▸ Do this
Extract the complete listing and output it unchanged.

▸ Recorded information
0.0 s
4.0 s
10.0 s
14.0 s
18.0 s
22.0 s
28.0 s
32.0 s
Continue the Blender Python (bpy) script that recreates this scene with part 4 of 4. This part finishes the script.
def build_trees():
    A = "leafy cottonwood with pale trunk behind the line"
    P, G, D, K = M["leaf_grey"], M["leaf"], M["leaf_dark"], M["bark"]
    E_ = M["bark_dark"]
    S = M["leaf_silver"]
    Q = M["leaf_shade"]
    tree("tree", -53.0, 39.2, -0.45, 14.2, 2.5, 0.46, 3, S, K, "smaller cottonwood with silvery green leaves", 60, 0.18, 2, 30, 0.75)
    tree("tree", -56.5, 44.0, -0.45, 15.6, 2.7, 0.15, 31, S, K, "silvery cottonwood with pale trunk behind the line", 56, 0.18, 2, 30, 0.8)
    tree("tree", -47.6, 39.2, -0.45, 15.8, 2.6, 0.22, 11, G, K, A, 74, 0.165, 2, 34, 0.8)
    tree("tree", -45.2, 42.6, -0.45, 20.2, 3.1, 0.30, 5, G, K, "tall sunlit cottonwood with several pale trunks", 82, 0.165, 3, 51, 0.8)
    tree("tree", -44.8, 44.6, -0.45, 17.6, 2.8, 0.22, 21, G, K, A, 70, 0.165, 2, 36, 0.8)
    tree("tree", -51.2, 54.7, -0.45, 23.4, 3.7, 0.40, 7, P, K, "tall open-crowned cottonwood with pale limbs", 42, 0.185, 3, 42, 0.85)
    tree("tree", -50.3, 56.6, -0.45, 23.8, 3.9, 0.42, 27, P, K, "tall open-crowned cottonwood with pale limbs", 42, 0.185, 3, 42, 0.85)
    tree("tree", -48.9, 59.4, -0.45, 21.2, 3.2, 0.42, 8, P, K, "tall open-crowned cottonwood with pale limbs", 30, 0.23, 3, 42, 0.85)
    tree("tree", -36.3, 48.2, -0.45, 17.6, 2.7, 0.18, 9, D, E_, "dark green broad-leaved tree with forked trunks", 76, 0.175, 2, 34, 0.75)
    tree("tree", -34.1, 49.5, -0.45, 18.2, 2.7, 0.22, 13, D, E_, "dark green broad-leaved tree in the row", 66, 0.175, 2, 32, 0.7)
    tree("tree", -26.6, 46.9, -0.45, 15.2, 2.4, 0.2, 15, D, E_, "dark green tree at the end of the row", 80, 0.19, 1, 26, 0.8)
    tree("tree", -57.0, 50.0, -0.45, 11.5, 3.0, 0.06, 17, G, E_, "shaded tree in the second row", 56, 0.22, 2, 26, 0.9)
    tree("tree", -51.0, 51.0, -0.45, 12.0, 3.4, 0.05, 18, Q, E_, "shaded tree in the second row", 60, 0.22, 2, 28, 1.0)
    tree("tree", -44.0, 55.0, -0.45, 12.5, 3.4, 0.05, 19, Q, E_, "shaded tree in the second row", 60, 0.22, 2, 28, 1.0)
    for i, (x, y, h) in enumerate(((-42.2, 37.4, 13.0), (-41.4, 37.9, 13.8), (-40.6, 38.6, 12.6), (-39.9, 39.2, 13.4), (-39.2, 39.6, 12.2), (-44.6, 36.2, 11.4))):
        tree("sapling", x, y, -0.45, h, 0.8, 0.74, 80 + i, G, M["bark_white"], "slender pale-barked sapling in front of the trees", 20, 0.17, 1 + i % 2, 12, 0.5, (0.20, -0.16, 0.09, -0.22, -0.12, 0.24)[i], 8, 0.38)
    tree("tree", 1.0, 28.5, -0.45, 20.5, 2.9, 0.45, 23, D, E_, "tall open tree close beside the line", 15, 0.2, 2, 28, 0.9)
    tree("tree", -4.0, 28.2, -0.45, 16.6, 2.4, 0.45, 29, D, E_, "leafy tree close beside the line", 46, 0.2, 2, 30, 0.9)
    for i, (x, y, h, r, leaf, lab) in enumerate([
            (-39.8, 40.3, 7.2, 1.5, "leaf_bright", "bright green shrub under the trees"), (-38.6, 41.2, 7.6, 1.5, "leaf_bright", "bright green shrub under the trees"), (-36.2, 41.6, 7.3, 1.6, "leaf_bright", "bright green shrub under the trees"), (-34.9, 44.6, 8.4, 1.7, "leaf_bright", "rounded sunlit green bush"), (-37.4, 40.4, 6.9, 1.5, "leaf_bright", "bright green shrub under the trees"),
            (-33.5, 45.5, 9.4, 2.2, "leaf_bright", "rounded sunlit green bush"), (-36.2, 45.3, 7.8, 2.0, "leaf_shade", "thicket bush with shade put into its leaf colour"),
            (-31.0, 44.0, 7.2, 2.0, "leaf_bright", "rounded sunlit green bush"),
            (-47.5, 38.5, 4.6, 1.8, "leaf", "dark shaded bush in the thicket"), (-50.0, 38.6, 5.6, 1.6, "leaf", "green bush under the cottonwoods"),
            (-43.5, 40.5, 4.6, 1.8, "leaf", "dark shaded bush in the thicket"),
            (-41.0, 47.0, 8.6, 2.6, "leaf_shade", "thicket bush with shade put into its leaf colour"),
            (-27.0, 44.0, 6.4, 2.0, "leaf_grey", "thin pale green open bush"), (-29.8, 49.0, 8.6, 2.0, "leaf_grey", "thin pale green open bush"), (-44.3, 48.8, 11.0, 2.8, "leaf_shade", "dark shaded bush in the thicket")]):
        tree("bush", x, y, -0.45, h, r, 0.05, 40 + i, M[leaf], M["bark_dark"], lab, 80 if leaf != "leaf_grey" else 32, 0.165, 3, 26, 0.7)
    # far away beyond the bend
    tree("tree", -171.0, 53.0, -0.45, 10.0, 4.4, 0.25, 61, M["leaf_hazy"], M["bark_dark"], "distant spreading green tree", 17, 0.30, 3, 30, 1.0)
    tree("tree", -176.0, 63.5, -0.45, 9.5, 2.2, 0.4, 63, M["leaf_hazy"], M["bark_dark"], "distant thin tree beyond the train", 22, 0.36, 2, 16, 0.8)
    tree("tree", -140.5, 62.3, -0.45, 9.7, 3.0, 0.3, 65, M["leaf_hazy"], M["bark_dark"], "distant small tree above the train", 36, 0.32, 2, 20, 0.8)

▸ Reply
0.0 s
4.0 s
10.0 s
14.0 s
18.0 s
22.0 s
28.0 s
32.0 s
Continue the Blender Python (bpy) script that recreates this scene with part 4 of 4. This part finishes the script.
def build_trees():
    A = "leafy cottonwood with pale trunk behind the line"
    P, G, D, K = M["leaf_grey"], M["leaf"], M["leaf_dark"], M["bark"]
    E_ = M["bark_dark"]
    S = M["leaf_silver"]
    Q = M["leaf_shade"]
    tree("tree", -53.0, 39.2, -0.45, 14.2, 2.5, 0.46, 3, S, K, "smaller cottonwood with silvery green leaves", 60, 0.18, 2, 30, 0.75)
    tree("tree", -56.5, 44.0, -0.45, 15.6, 2.7, 0.15, 31, S, K, "silvery cottonwood with pale trunk behind the line", 56, 0.18, 2, 30, 0.8)
    tree("tree", -47.6, 39.2, -0.45, 15.8, 2.6, 0.22, 11, G, K, A, 74, 0.165, 2, 34, 0.8)
    tree("tree", -45.2, 42.6, -0.45, 20.2, 3.1, 0.30, 5, G, K, "tall sunlit cottonwood with several pale trunks", 82, 0.165, 3, 51, 0.8)
    tree("tree", -44.8, 44.6, -0.45, 17.6, 2.8, 0.22, 21, G, K, A, 70, 0.165, 2, 36, 0.8)
    tree("tree", -51.2, 54.7, -0.45, 23.4, 3.7, 0.40, 7, P, K, "tall open-crowned cottonwood with pale limbs", 42, 0.185, 3, 42, 0.85)
    tree("tree", -50.3, 56.6, -0.45, 23.8, 3.9, 0.42, 27, P, K, "tall open-crowned cottonwood with pale limbs", 42, 0.185, 3, 42, 0.85)
    tree("tree", -48.9, 59.4, -0.45, 21.2, 3.2, 0.42, 8, P, K, "tall open-crowned cottonwood with pale limbs", 30, 0.23, 3, 42, 0.85)
    tree("tree", -36.3, 48.2, -0.45, 17.6, 2.7, 0.18, 9, D, E_, "dark green broad-leaved tree with forked trunks", 76, 0.175, 2, 34, 0.75)
    tree("tree", -34.1, 49.5, -0.45, 18.2, 2.7, 0.22, 13, D, E_, "dark green broad-leaved tree in the row", 66, 0.175, 2, 32, 0.7)
    tree("tree", -26.6, 46.9, -0.45, 15.2, 2.4, 0.2, 15, D, E_, "dark green tree at the end of the row", 80, 0.19, 1, 26, 0.8)
    tree("tree", -57.0, 50.0, -0.45, 11.5, 3.0, 0.06, 17, G, E_, "shaded tree in the second row", 56, 0.22, 2, 26, 0.9)
    tree("tree", -51.0, 51.0, -0.45, 12.0, 3.4, 0.05, 18, Q, E_, "shaded tree in the second row", 60, 0.22, 2, 28, 1.0)
    tree("tree", -44.0, 55.0, -0.45, 12.5, 3.4, 0.05, 19, Q, E_, "shaded tree in the second row", 60, 0.22, 2, 28, 1.0)
    for i, (x, y, h) in enumerate(((-42.2, 37.4, 13.0), (-41.4, 37.9, 13.8), (-40.6, 38.6, 12.6), (-39.9, 39.2, 13.4), (-39.2, 39.6, 12.2), (-44.6, 36.2, 11.4))):
        tree("sapling", x, y, -0.45, h, 0.8, 0.74, 80 + i, G, M["bark_white"], "slender pale-barked sapling in front of the trees", 20, 0.17, 1 + i % 2, 12, 0.5, (0.20, -0.16, 0.09, -0.22, -0.12, 0.24)[i], 8, 0.38)
    tree("tree", 1.0, 28.5, -0.45, 20.5, 2.9, 0.45, 23, D, E_, "tall open tree close beside the line", 15, 0.2, 2, 28, 0.9)
    tree("tree", -4.0, 28.2, -0.45, 16.6, 2.4, 0.45, 29, D, E_, "leafy tree close beside the line", 46, 0.2, 2, 30, 0.9)
    for i, (x, y, h, r, leaf, lab) in enumerate([
            (-39.8, 40.3, 7.2, 1.5, "leaf_bright", "bright green shrub under the trees"), (-38.6, 41.2, 7.6, 1.5, "leaf_bright", "bright green shrub under the trees"), (-36.2, 41.6, 7.3, 1.6, "leaf_bright", "bright green shrub under the trees"), (-34.9, 44.6, 8.4, 1.7, "leaf_bright", "rounded sunlit green bush"), (-37.4, 40.4, 6.9, 1.5, "leaf_bright", "bright green shrub under the trees"),
            (-33.5, 45.5, 9.4, 2.2, "leaf_bright", "rounded sunlit green bush"), (-36.2, 45.3, 7.8, 2.0, "leaf_shade", "thicket bush with shade put into its leaf colour"),
            (-31.0, 44.0, 7.2, 2.0, "leaf_bright", "rounded sunlit green bush"),
            (-47.5, 38.5, 4.6, 1.8, "leaf", "dark shaded bush in the thicket"), (-50.0, 38.6, 5.6, 1.6, "leaf", "green bush under the cottonwoods"),
            (-43.5, 40.5, 4.6, 1.8, "leaf", "dark shaded bush in the thicket"),
            (-41.0, 47.0, 8.6, 2.6, "leaf_shade", "thicket bush with shade put into its leaf colour"),
            (-27.0, 44.0, 6.4, 2.0, "leaf_grey", "thin pale green open bush"), (-29.8, 49.0, 8.6, 2.0, "leaf_grey", "thin pale green open bush"), (-44.3, 48.8, 11.0, 2.8, "leaf_shade", "dark shaded bush in the thicket")]):
        tree("bush", x, y, -0.45, h, r, 0.05, 40 + i, M[leaf], M["bark_dark"], lab, 80 if leaf != "leaf_grey" else 32, 0.165, 3, 26, 0.7)
    # far away beyond the bend
    tree("tree", -171.0, 53.0, -0.45, 10.0, 4.4, 0.25, 61, M["leaf_hazy"], M["bark_dark"], "distant spreading green tree", 17, 0.30, 3, 30, 1.0)
    tree("tree", -176.0, 63.5, -0.45, 9.5, 2.2, 0.4, 63, M["leaf_hazy"], M["bark_dark"], "distant thin tree beyond the train", 22, 0.36, 2, 16, 0.8)
    tree("tree", -140.5, 62.3, -0.45, 9.7, 3.0, 0.3, 65, M["leaf_hazy"], M["bark_dark"], "distant small tree above the train", 36, 0.32, 2, 20, 0.8)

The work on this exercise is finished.